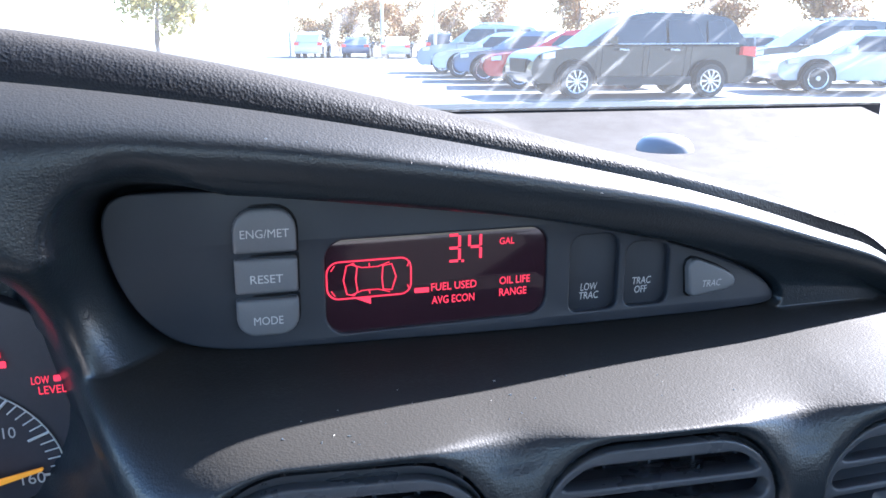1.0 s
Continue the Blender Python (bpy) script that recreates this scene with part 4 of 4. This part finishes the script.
part("gap", slab(0.0042, 0.7972, 0.0437, 0.0079, (0.0065, 0.004, 0.002, 0.0065), 0.0, CY - 0.0004, 0.0003), M_BLACK, climate)
part("gap", slab(-0.0203, 0.7820, 0.0224, 0.0081, 0.0070, 0.0, CY - 0.0005, 0.0003), M_BLACK, climate)
part("gap", slab(0.0275, 0.7818, 0.0226, 0.0080, (0.0070, 0.003, 0.004, 0.0070), 0.0, CY - 0.0005, 0.0003), M_BLACK, climate)


def climate_knob(cx, cz, label):
    part("collar", turned(cx, cz, [(0.0137, 0.002), (0.0137, CY - 0.0003), (0.0131, CY - 0.0006), (0.0126, CY - 0.0004)], 44), M_BLACK, climate)
    part("knob", turned(cx, cz, [(0.0126, 0.002), (0.0126, CY - 0.001), (0.0123, CY - 0.005), (0.0117, CY - 0.0098), (0.0113, CY - 0.0132), (0.0108, CY - 0.0150), (0.0098, CY - 0.0161), (0.0080, CY - 0.0168), (0.0045, CY - 0.0171), (0.0010, CY - 0.0172)], 48), M_KNOB, climate, label)


climate_knob(-0.0643, 0.7955, "light grey driver temperature knob")
climate_knob(0.0768, 0.7950, "light grey passenger temperature knob")
arc_mark(-0.0643, 0.7960, 0.0168, 0.0194, 126, 206, CY - 0.0003, M_BLUE, cplate, taper=0.75)
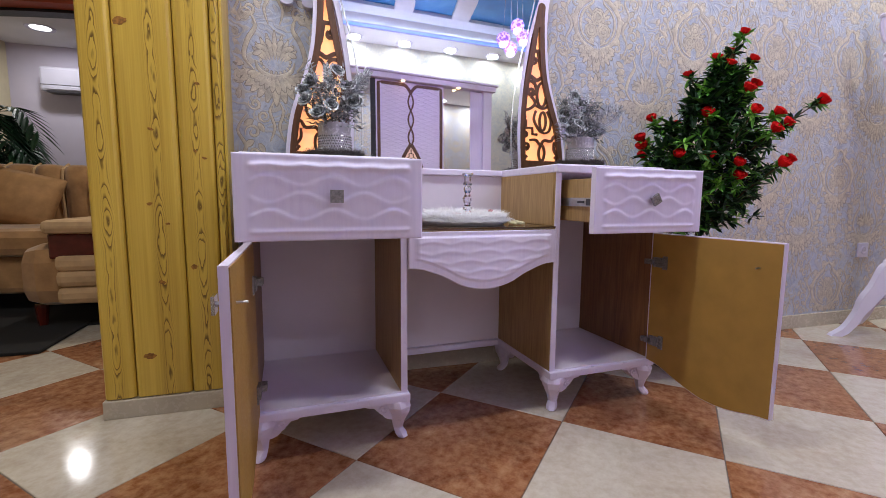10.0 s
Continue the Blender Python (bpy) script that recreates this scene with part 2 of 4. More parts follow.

+===+

The lines from the start of the data through the line that contains "0.0070), 0.0, CY - 0.0005, 0.0003), M_BLACK, climate)" are to be returned exactly, please, with both ends included and every picture left out.

1.0 s
Continue the Blender Python (bpy) script that recreates this scene with part 4 of 4. This part finishes the script.
part("gap", slab(0.0042, 0.7972, 0.0437, 0.0079, (0.0065, 0.004, 0.002, 0.0065), 0.0, CY - 0.0004, 0.0003), M_BLACK, climate)
part("gap", slab(-0.0203, 0.7820, 0.0224, 0.0081, 0.0070, 0.0, CY - 0.0005, 0.0003), M_BLACK, climate)
part("gap", slab(0.0275, 0.7818, 0.0226, 0.0080, (0.0070, 0.003, 0.004, 0.0070), 0.0, CY - 0.0005, 0.0003), M_BLACK, climate)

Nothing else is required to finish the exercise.